Legend has it that the queen of Crete, Pasiphae, the wife of King Minos, fell madly in love with a bull sent by Poseidon to Minos to be sacrificed in his honor: it was the sea god’s revenge on the king, who considered the animal too beautiful to sacrifice and therefore decided to keep it and offer another beast to the god. Thus, Poseidon, in order to punish Minos drove Pasiphae mad with love for the bull, so much so that she united with the animal and from this bestial union a monster was born, the Minotaur, half man and half bull. Minos had the dangerous animal imprisoned in a Labyrinth designed by Daedalus: however, the fierce creature required a meal of seven girls and seven boys each year, a tribute that Minos demanded from Athens. One year, the young men arriving at Knossos, the capital of Minos’s kingdom, included Theseus, the hero who would later slay the monster: the black-figure Attic amphora in the National Archaeological Museum of Umbria depicts precisely the moment when Theseus, watched by the other young men who were to end up in the beast’s jaws, grabs the minotaur by the neck and prepares to deal him the fatal blow. The work comes from a settlement, in the area of Marsciano and more specifically in the locality of San Valentino, inhabited since the third millennium before Christ and where there was an Etruscan settlement in ancient times.
This object is a kyathos, that is, an ancient vessel with a large ring handle, which served as a drawing bowl. And it is, in particular, a bucchero, that is, a pottery obtained through a process that made it black and shiny: bucchero was particularly widespread in Etruria, especially in the Chiusi area, where this kyathos with gorgon comes from. Or rather: with the gorgoneion, or Gorgon’s head, which has the appearance of a monster with snake hair and huge, frightening eyes, since gorgons were able to petrify with their gaze. In the ancient world, gorgonians were also reproduced on everyday objects, such as a kyathos in fact, in an apotropaic function, that is, to ward off evil: the face of the jellyfish assumed, in essence, a defensive role. The gorgoneion in question, the museum explains, is a Gorgone/pothniatheron (“lady of the animals”): the apotropaic value is here added to “the concept of dominion over nature and the reference to the birth, from the severed head, of Pegasus and his brother, the giant Chrysochor (conceived in union with Poseidon), in this case replaced by a second horse.”

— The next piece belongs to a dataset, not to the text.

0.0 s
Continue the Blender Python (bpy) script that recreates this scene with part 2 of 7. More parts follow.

We do not know the author of this winged ox, a 13th-century marble sculpture that comes from the Cathedral of Spoleto (and specifically from the right buttress) and is now preserved pressa the National Museum of the Duchy of Spoleto, located on the premises of the Albornoz Fortress overlooking the city. In medieval churches it was common to encounter sculptures depicting the symbols of the four evangelists, and Spoleto Cathedral is no exception: the winged ox is symbolic of St. Luke. In fact, the Gospel of Luke opens with the episode of the announcement to Zechariah, husband of St. Elizabeth and father of John the Baptist, with the angel arriving to bring him the news of his wife’s impending pregnancy. Zechariah was the priest of the temple in Jerusalem, and St. Luke’s ox therefore recalls the bulls that were sacrificed on the altars. But the ox was also an animal endowed with great patience, a sentiment often associated with St. Luke, who is also the patron saint of artists. And creating works of art, it is known, takes a lot of patience.

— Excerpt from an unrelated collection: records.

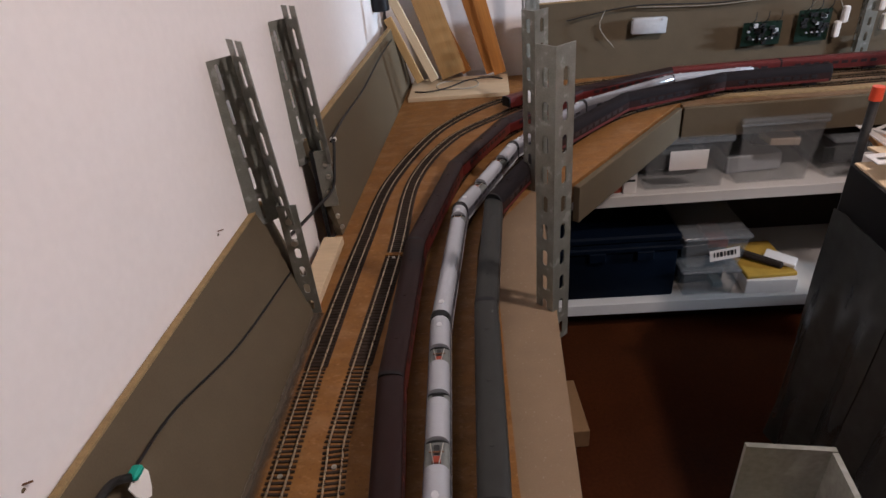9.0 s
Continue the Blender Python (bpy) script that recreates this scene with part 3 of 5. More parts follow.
def express_head(line, a, b, label, nose_len=0.088):
    """End car with a long rounded nose towards b: windscreen, red hood panel and lamps."""
    m, length = span(line, a, b)
    m = m @ NARROW
    c = thing("express_locomotive", label, "model locomotive", m, "white express train")
    xr, xn = -length / 2 + 0.003, length / 2 - nose_len
    part("body", body_mesh(xn - xr, arch(0.0165, 0.010, 0.030, 0.0455, 12, 2.2), None, xr), "white", c)

    def section(u):
        half = 0.0162 * (1 - max(0, (u - 0.42) / 0.58) ** 2.6 * 0.36)
        top = 0.0462 - 0.0040 * u - 0.0195 * max(0, (u - 0.28) / 0.72) ** 1.5
        low = 0.010 + 0.003 * max(0, u - 0.8) / 0.2
        return half, low, top

    bm = bmesh.new()
    rings = []
    steps = 28
    for i in range(steps + 1):
        u = i / steps
        h, low, top = section(u)
        z1 = low + (top - low) * 0.50
        rings.append([bm.verts.new((xn + u * nose_len, y, z)) for y, z in arch(h, low, z1, top, 14, 2.1)])
    k = len(rings[0])
    for r, s in zip(rings, rings[1:]):
        for j in range(k - 1):
            bm.faces.new((r[j], r[j + 1], s[j + 1], s[j]))
        bm.faces.new((r[k - 1], r[0], s[0], s[k - 1]))
    bm.faces.new(rings[0][::-1])
    last = rings[-1]
    for q in range(1, 5):
        a = q / 4 * math.pi / 2 * 0.94
        tip = [bm.verts.new((xn + nose_len + 0.0085 * math.sin(a), v.co.y * math.cos(a), 0.0155 + (v.co.z - 0.0155) * math.cos(a))) for v in rings[-1]]
        for j in range(k):
            bm.faces.new((last[j], last[(j + 1) % k], tip[(j + 1) % k], tip[j]))
        last = tip
    bm.faces.new(last)
    nose = part("nose", bm, "nosewhite", c, smooth=True)

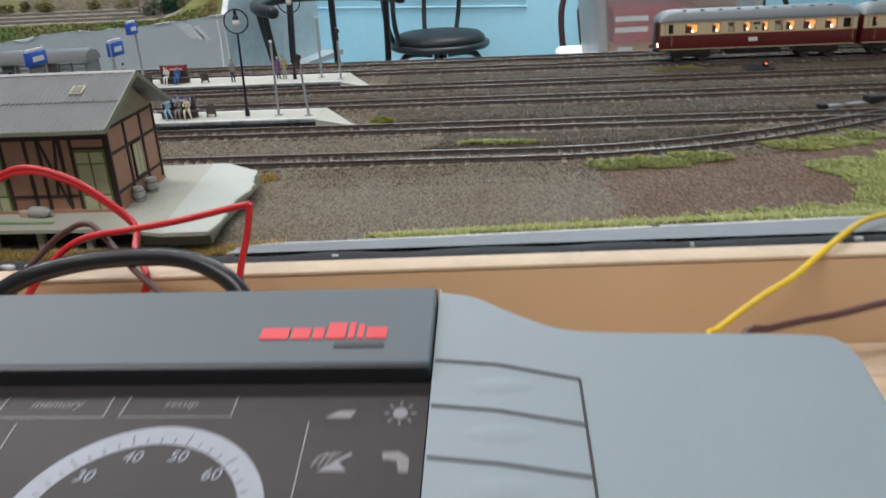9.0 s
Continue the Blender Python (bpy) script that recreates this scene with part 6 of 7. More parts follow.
        # rods along the boiler
        for pts, r in (
            ([(-46, s * 9.0, 32.4), (-30, s * 9.4, 32.0), (-10, s * 9.4, 32.2), (19, s * 9.4, 32.0)], 0.5),
            ([(-41, s * 8.2, 34.8), (-38, s * 9.6, 30.8), (-20, s * 9.8, 30.6)], 0.55),
            ([(-37, s * 8.6, 34.4), (-32, s * 8.8, 33.6), (-29, s * 6.8, 36.0), (-22, s * 6.6, 36.2), (-18, s * 8.4, 33.4), (-11, s * 8.6, 33.0)], 0.6),
            ([(0.6, s * 5.6, 36.8), (1.0, s * 9.6, 32), (0.8, s * 10.2, 30)], 0.5),
            ([(5, s * 9.4, 34), (14, s * 9.4, 34.2), (16.5, s * 9.6, 32), (12, s * 9.9, 30.6), (5, s * 9.9, 30.8)], 0.4),
            ([(-44, s * 10.6, 26.6), (-47, s * 11.0, 27.2), (-48, s * 10.2, 30.6), (-46, s * 8.6, 33.4)], 0.6),
            ([(-52, s * 9.0, 31.6), (-50, s * 10.6, 27), (-49.6, s * 11.4, 21)], 0.7),
            ([(-44, s * 8.4, 33.4), (-41, s * 6.0, 36.2), (-35.8, s * 4.6, 37.2)], 0.45),
            ([(-27.6, s * 4.6, 37.0), (-26.6, s * 8.0, 34.2), (-26.4, s * 9.6, 30.4)], 0.42),
            ([(-0.4, s * 4.4, 39.0), (5.0, s * 4.0, 39.6), (9.0, s * 4.6, 38.2), (19, s * 5.0, 37.8)], 0.42),
            ([(8, s * 6.6, 36.0), (13, s * 6.6, 36.2), (19, s * 6.2, 36.4)], 0.38)):
            P("boiler_pipe", tube(B(), smooth_path(pts, 6), r, 7), LOCO_PIPE, smooth=60)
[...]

This colored dragon, now housed at the Orvieto Archaeological Museum, is a fragment of the decoration of Orvieto’s ancient Etruscan temple, called “del Belvedere” because of its location in the center of the city on the cliff, near the Pozzo di San Patrizio and in a panoramic position. Of the temple, the staircase and some portions of the foundations are visible in situ, and also the ground plan can be clearly distinguished. Everything else was lost, but some decorative fragments, such as the dragon, were saved and are preserved in museums in the area. The temple was discovered in 1828 and was dedicated to the god Tinia, the Jupiter of the Romans. The dragon in question follows the typical Etruscan representation of this fantastic animal: a kind of snake with a sinuous body and a very elongated snout, almost as if it had a beak.
It’s really appropriate to call it. Madonna del Soccorso: the singular panel by Tiberio d’Assisi (Tiberio Ranieri di Diotallevi; Assisi, c. 1470 - 1524), one of the main protagonists of the Umbrian Renaissance, depicts a Madonna about to come down with a club on the devil, represented as a hideous being with a goat’s face, bat-like wings, a snake knotted at the waist like a belt and equine legs, caught as he is trying to kidnap a blond child, visibly frightened. The Virgin comes to the rescue, pleaded by the prayers of the young mother on the left, ready to hurl her staff at the evil one. The iconography has many precedents, especially in central Italy where stories of the Madonna interceding to deliver possessed children from the devil abounded in the Middle Ages, but the vernacular and almost grotesque way in which Tiberio d’Assisi resolves it is very peculiar. The work, painted around 1510, was commissioned by a certain Griseida di ser Bastiano (it is the inscription running along the lower border that reveals the name of the commissioner), and for a time was attributed to Francesco Melanzio. The work is now kept at the Museum of St. Francis in Montefalco.
One of the most fantastic places in Umbria is definitely the Cosmic Magn et of Foligno: this is the name of the work created in 1988 by Gino De Dominicis (Ancona, 1947 - Rome, 1998) and preserved in the Italian Center for Contemporary Art whose headquarters is in the former church of the Holy Trinity. The Cosmic Magnet is a huge human skeleton (24 meters long, 9 meters wide and almost 4 meters high) that occupies the entire length of the former church building: it is lying down, and its peculiarity lies in the fact that instead of a nose it has a kind of long bird beak. In his right hand he holds a long golden rod: the key to the interpretation is precisely the golden rod, which represents the means that connects the skeleton with the cosmos (and hence the name by which the work is known). A one-of-a-kind work made of fiberglass, iron, and polystyrene, created by the artist in secret, it is not known for what reasons De Dominicis made it, but it certainly contributes to the fantastic nature of this place!